NEW YORK— The ASPCA® (The American Society for the Prevention of Cruelty to Animals®) applauds California legislators for passing Senate Bill 1221 to ban the cruel and unsporting practice of "hounding" bears and bobcats, and urges Gov. Jerry Brown to swiftly sign the bill into law. Sponsored by Sen. Ted Lieu (D-Torrance), the state Senate passed the bill on a 22-13 concurrence vote yesterday, approving amendments to enable wildlife research, nuisance wildlife control, and unintentional wildlife and dog encounters on private property.
"Hounding is not fair sport, it is blatant animal cruelty," said Nancy Perry, senior vice president of ASPCA Government Relations. "Although SB 1221 faced strong opposition from the hound hunting lobby, California legislators listened to their constituents and have once again demonstrated their commitment to passing laws to prevent the suffering of animals. We encourage Governor Brown to sign this important measure into law."
Hounding involves fitting dogs with radio devices that allow bear and bobcat hunters to monitor the dogs' movements remotely. Dogs are released to chase a frightened wild animal for miles until the animal is exhausted and typically seeks refuge in a tree. At that point, the hunter approaches the cornered animal and shoots the bear or bobcat down from a limb.

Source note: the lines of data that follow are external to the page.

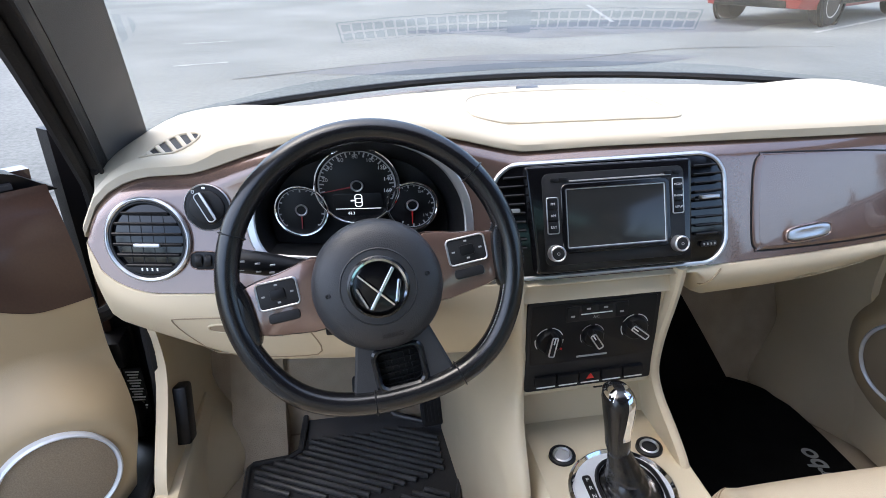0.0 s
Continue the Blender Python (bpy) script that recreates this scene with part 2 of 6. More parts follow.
def band(bm, outer, inner, f, w0, w1, bev=0.0012):
    """A flat ring between two outlines with equally many points."""
    sg = 1 if w1 >= w0 else -1
    o2, i2 = inset_pts(outer, bev), inset_pts(inner, -bev)
    rows = [[bm.verts.new(f(u, v, w)) for u, v in pts] for pts, w in
            ((inner, w0), (outer, w0), (outer, w1 - sg * bev), (o2, w1), (i2, w1), (inner, w1 - sg * bev))]
    for a, b in zip(rows, rows[1:] + rows[:1]):
        loop_faces(bm, a, b)
    return bm


def tube(bm, path, r, n=8, closed=False, squash=None):
    """A round bar along a path of 3D points; r may be a list."""
    P = [Vector(p) for p in path]
    m, loops, up = len(P), [], None
    for i, p in enumerate(P):
        t = (P[(i + 1) % m] - P[i - 1]) if closed else (P[min(i + 1, m - 1)] - P[max(i - 1, 0)])
        t.normalize()
        if up is None:
            up = Vector((0, 0, 1)) if abs(t.z) < 0.9 else Vector((1, 0, 0))
        side = t.cross(up).normalized()
        up = side.cross(t).normalized()
        rr = r[i] if isinstance(r, (list, tuple)) else r
        a, b = (rr, rr) if squash is None else (rr * squash[0], rr * squash[1])
        loops.append([p + side * (a * math.cos(2 * math.pi * k / n)) + up * (b * math.sin(2 * math.pi * k / n)) for k in range(n)])
    if closed:
        vs = loft(bm, loops, caps=False)
        loop_faces(bm, vs[-1], vs[0])
    else:
        loft(bm, loops)
    return bm


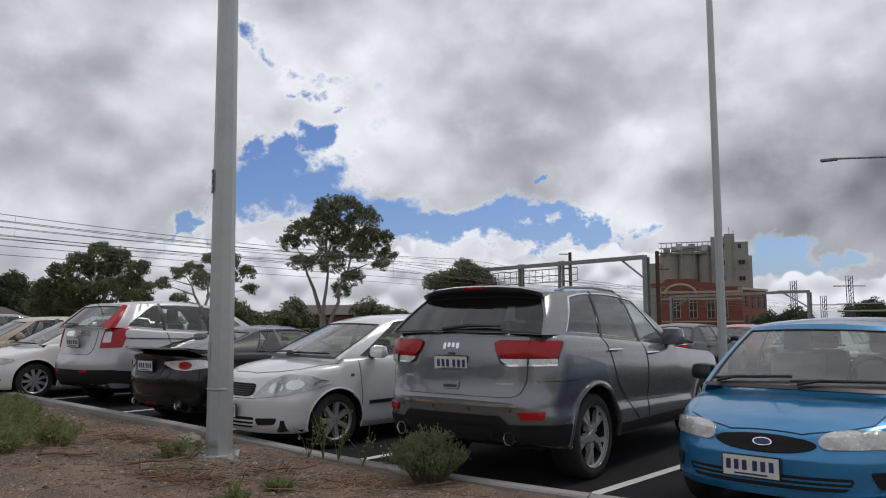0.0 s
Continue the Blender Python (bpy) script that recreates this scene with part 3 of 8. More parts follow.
class Car:
    """A car's shell and what is laid on it: x from nose to tail, y across, z up."""

    def __init__(self, name, s, body, label, group="cars parked along the kerb"):
        self.s, self.body_mat = s, body
        self.L, self.W = s["L"], s["W"] / 2
        self.root = thing(name, None, label, "car", group)
        self.top, self.bot = curve(s["top"]), curve(s["bot"])
        self.front_rake, self.rear_rake = curve(s["front_rake"]), curve(s["rear_rake"])
        self.shell()
        self.greenhouse()
        self.wheels()

    def half(self, x):
        s = self.s
        w = self.W
        for d, (w0, a) in ((x, s["nose"]), (self.L - x, s["tail"])):
            if d < a:
                k = (1 - (1 - max(0, d) / a) ** 2.3) ** (1 / 2.3)
                w = min(w, self.W * (w0 + (1 - w0) * k))
        return w

    def shift(self, x, z):
        return x + self.front_rake(z) * max(0, 1 - x / 0.7) ** 1.5 - self.rear_rake(z) * max(0, 1 - (self.L - x) / 0.6) ** 1.5

    def outline(self):
        """Half of the plan's outline from the middle of the nose round to the middle of the tail: (x, half width, outward share)."""
        L, W = self.L, self.W
        (an, pn), (at_, pt_) = self.s.get("plan", ((0.80, 2.3), (0.60, 2.5)))

        def bend(a, p):
            """Even steps along a rounded end, from its middle outwards."""
            fine = [(a * (1 - math.cos(t) ** (2 / p)), W * math.sin(t) ** (2 / p)) for t in (math.pi / 2 * k / 600 for k in range(600))]
            run = [0.0]
            for q, r in zip(fine, fine[1:]):
                run.append(run[-1] + math.hypot(r[0] - q[0], r[1] - q[1]))
            n = math.ceil(run[-1] / 0.038)
            picked, k = [], 0
            for m in range(n):
                while run[k] < run[-1] * m / n:
                    k += 1
                picked.append(fine[k])
            return picked
        n = max(2, round((L - an - at_) / 0.05))
        pts = bend(an, pn) + [(lerp(an, L - at_, k / n), W) for k in range(n + 1)] + [(L - x, w) for x, w in reversed(bend(at_, pt_))]
        out = []
        for k, (x, w) in enumerate(pts):
            a, b = pts[max(0, k - 1)], pts[min(len(pts) - 1, k + 1)]
            d = math.hypot(b[0] - a[0], b[1] - a[1])
            out.append((x, w, abs(b[0] - a[0]) / d if 0 < w else 0.0))
        return out

    def shell(self):
        s, L = self.s, self.L
        line = self.outline()
        xs = [q[0] for q in line]
        fr = curve([(i, q[1]) for i, q in enumerate(s.get("section", SECTION))])
        fy = curve([(i, q[0]) for i, q in enumerate(s.get("section", SECTION))])
        nr = 24
        last = len(s.get("section", SECTION)) - 1
        side = [(fy(last * j / nr), fr(last * j / nr)) for j in range(nr + 1)]
        bm = B()
        grid = []
        c0, c1 = s["cabin"]
        for x, w, out in line:
            zb, zt = self.bot(x), self.top(x)
            crown = s.get("crown", 0.05) * (1 if not c0 < x < c1 else 0.2) * (w / self.W)
            zs = zt - crown
            row = [(max(0.0, w - self.W * (1 - fy_) * out), zb + (zs - zb) * fz) for fy_, fz in side]
            row += [(row[-1][0] * q, zs + crown * (1 - q * q)) for q in (0.8, 0.6, 0.4, 0.2, 0.0)]
            grid.append([bm.verts.new((self.shift(x, z), y, z)) for y, z in row])
        arches = [(s["axle_f"], s["r"], s["arch"]), (s["axle_r"], s["r"], s["arch"])]
        for i in range(len(xs) - 1):
            xm = (xs[i] + xs[i + 1]) / 2
            for j in range(len(grid[0]) - 1):
                if j >= nr and c0 < xm < c1:
                    continue
                q = (grid[i][j], grid[i + 1][j], grid[i + 1][j + 1], grid[i][j + 1])
                mid = sum((v.co for v in q), Vector()) / 4
                if j < nr and any(math.hypot(mid.x - ax, mid.z - r) < ra for ax, r, ra in arches):
                    continue
                bm.faces.new(q)
        for v in bm.verts:
            if v.is_boundary and v.co.y > self.W * 0.6:
                for ax, r, ra in arches:
                    d = math.hypot(v.co.x - ax, v.co.z - r)
                    if abs(d - ra) < 0.075 and v.co.z > self.bot(v.co.x) + 0.01:
                        k = ra / d
                        v.co.x, v.co.z = ax + (v.co.x - ax) * k, r + (v.co.z - r) * k
        geo = bmesh.ops.duplicate(bm, geom=bm.verts[:] + bm.edges[:] + bm.faces[:])["geom"]
        new_v = [g for g in geo if isinstance(g, bmesh.types.BMVert)]
        for v in new_v:
            v.co.y = -v.co.y
        bmesh.ops.reverse_faces(bm, faces=[g for g in geo if isinstance(g, bmesh.types.BMFace)])
        bmesh.ops.remove_doubles(bm, verts=bm.verts[:], dist=0.0008)
        bmesh.ops.recalc_face_normals(bm, faces=bm.faces[:])
        if max((f.normal.y for f in bm.faces if f.calc_center_median().y > self.W * 0.9), default=1) < 0:
            bmesh.ops.reverse_faces(bm, faces=bm.faces[:])
        self.bvh = BVHTree.FromBMesh(bm)
        part("body", bm, self.body_mat, self.root, smooth=38)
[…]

In addition to the fatally injured bears and bobcats, the dogs suffer, too. In the course of defending themselves, bears have inflicted fatal injuries to dogs. Often times, when a dog becomes injured or is perceived as being too timid or slow, the dog is abandoned and left to starve to death. Due to this type of hunting, animal shelters are often inundated with abandoned or injured hunting dogs who are no longer wanted by their owners.
"California should lead the nation in animal welfare, but the barbaric practice of hound hunting is out-of-step with citizens' strong desire for humane laws," added Perry. "More than 30 states have already banned this practice, including states where hunting is still a popular practice, and California should join the growing list by enacting SB 1221."